Out of the blue in 1988, Piper was indicted in Chicago, and faced a thirty month mandatory minimum sentence. A series of events delayed her jail time for almost six years. During this time, Piper and Larry were engaged. Finally, in 2004, her prison term (reduced to fifteen months) began. Piper kept her head down, played by the rules, jogged daily (and later took up yoga), and was given a great deal of support by more experienced inmates. Larry visited steadily. Friends sent an 'avalanche of letters' as well as regular reams of reading material. A bunch of New Yorkers wore 'orange in solidarity w/ Piper's plight', hence the title. And a friend of a friend (who had served over seven years in prison) gave sage advice.

Piper compares jail time with residence at 'an elite women's college' ... 'the same feminine ethos was present - empathetic camaraderie and bawdy humor on good days, and histrionic dramas coupled with meddling, malicious gossip on bad days.' She tells us about Mother's Day in jail when 'About eighty percent of the women in U.S. prisons have children.' She tells us that 'no one on the outside can really appreciate the galvanizing effect of all the regimented rituals' that create the institutionalized inmate. There were tough times (especially when her grandmother died) but also some good ones. Throughout, Piper is candid about her experiences and her own strengths and weaknesses.

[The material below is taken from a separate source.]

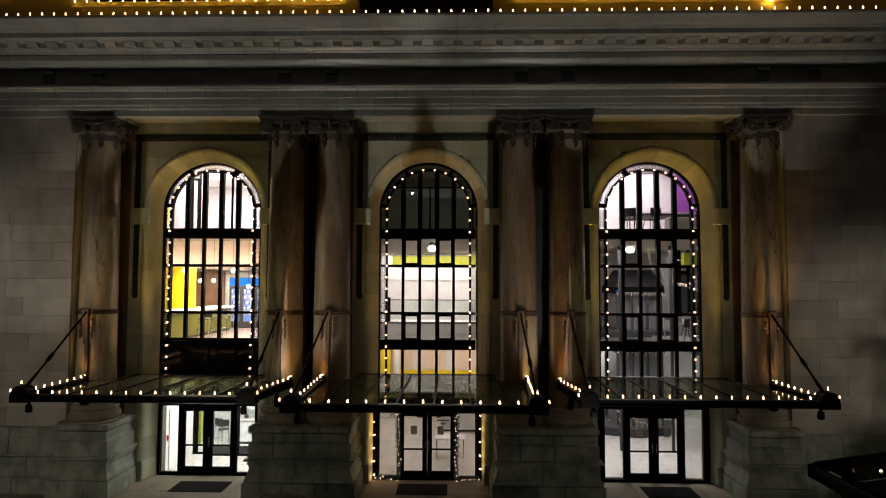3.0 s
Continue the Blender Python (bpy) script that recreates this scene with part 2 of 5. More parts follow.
PLASTER = plain("white_plaster", (0.78, 0.77, 0.75), (0.72, 0.71, 0.69), 0.7, 0, 0.8, 12, 0.08, 0.004, 0.06, speck=0.03)
GREYWALL = plain("light_grey_plaster", (0.55, 0.54, 0.52), (0.50, 0.49, 0.47), 0.7, 0, 0.8, 12, 0.08, 0.004, 0.08, speck=0.03)
YELLOW = plain("yellow_paint", (0.92, 0.69, 0.022), (0.86, 0.64, 0.02), 0.5, 0, 0.8, 12, 0.05, 0.004, 0.05, speck=0.03)
LIME = plain("lime_laminate", (0.30, 0.32, 0.02), (0.27, 0.285, 0.018), 0.4, 0, 0.8, 12, 0.05, 0.004, 0.05, speck=0.03)
PURPLE = plain("purple_paint", (0.34, 0.08, 0.44), (0.30, 0.07, 0.39), 0.6, 0, 0.8, 12, 0.05, 0.004, 0.05, speck=0.03)
PINK = plain("pale_pink_panel", (0.78, 0.64, 0.54), (0.74, 0.60, 0.50), 0.5, 0, 0.8, 12, 0.05, 0.004, 0.05, speck=0.03)
CHARCOAL = plain("charcoal_metal", (0.05, 0.05, 0.055), (0.04, 0.04, 0.045), 0.5, 0.2, 1.5, 25, 0.1, 0.004, 0.15)
SLATE = plain("grey_laminate", (0.22, 0.22, 0.225), (0.18, 0.18, 0.185), 0.5, 0, 1.5, 25, 0.1, 0.004, 0.15)
OAK = plain("light_floor_board", (0.25, 0.19, 0.16), (0.20, 0.152, 0.128), 0.5, 0, 0.8, 20, 0.1, 0.004, 0.15, speck=0.03)
CARPET = plain("grey_carpet", (0.20, 0.195, 0.185), (0.16, 0.155, 0.15), 0.95, 0, 1.0, 60, 0.4, 0.006, 0.15)
PALECARPET = plain("beige_carpet", (0.42, 0.36, 0.30), (0.37, 0.31, 0.26), 0.95, 0, 1.0, 60, 0.3, 0.006, 0.1)
TILE = plain("pale_terrazzo_tile", (0.58, 0.56, 0.53), (0.50, 0.48, 0.45), 0.3, 0, 0.8, 40, 0.05, 0.003, 0.15, piece=0.06, speck=0.03)
WHITETOP = plain("white_laminate", (0.82, 0.82, 0.81), (0.78, 0.78, 0.77), 0.35, 0, 1.0, 20, 0.05, 0.003, 0.04, speck=0.03)
CHROME = plain("brushed_steel", (0.6, 0.6, 0.6), (0.5, 0.5, 0.5), 0.25, 1.0, 2, 30, 0.05, 0.003, 0.1)
RED = plain("red_velvet_ribbon", (0.80, 0.01, 0.035), (0.65, 0.008, 0.03), 0.6, 0, 5, 40, 0.1, 0.004, 0.1)
WOOD = plain("brown_wood_slat", (0.22, 0.11, 0.06), (0.15, 0.075, 0.04), 0.5, 0, 2, 25, 0.2, 0.004, 0.2)
RUBBER = plain("black_door_mat", (0.008, 0.008, 0.008), (0.012, 0.012, 0.012), 0.95, 0, 2, 60, 0.5, 0.006, 0.1)
RUBBER.node_tree.nodes["Principled BSDF"].inputs["Specular IOR Level"].default_value = 0.05
GREENFAB = plain("green_upholstery", (0.065, 0.17, 0.03), (0.05, 0.14, 0.024), 0.9, 0, 2, 60, 0.3, 0.004, 0.1)
WHITECAR = plain("white_car_paint", (0.75, 0.75, 0.76), (0.70, 0.70, 0.71), 0.2, 0, 1, 20, 0.0, speck=0.03)
PANE = clear_glass("window_glass", (0.93, 0.95, 0.94))
CANOPY_GLASS = clear_glass("canopy_glass", (0.46, 0.48, 0.32), 2.0, 0.025, 0.36, 0.6)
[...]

What impressed me most is how the author dealt with such a negative experience in a positive manner, and learned from it. She tells us she shared with the other women 'a deep reserve of humor, creativity in adverse circumstances, and the will to protect and maintain our own humanity despite the prison system's imperative to crush it.' Getting to know her fellow inmates (many of them there because of drug addiction) made her 'finally recognize the indifferent cruelty' of what she had done in her twenties. Though she acknowledges she failed to be a good girl, Piper learned she was a good person and found other women 'in prison who could teach me how to be better.' Her story is indeed a fascinating one.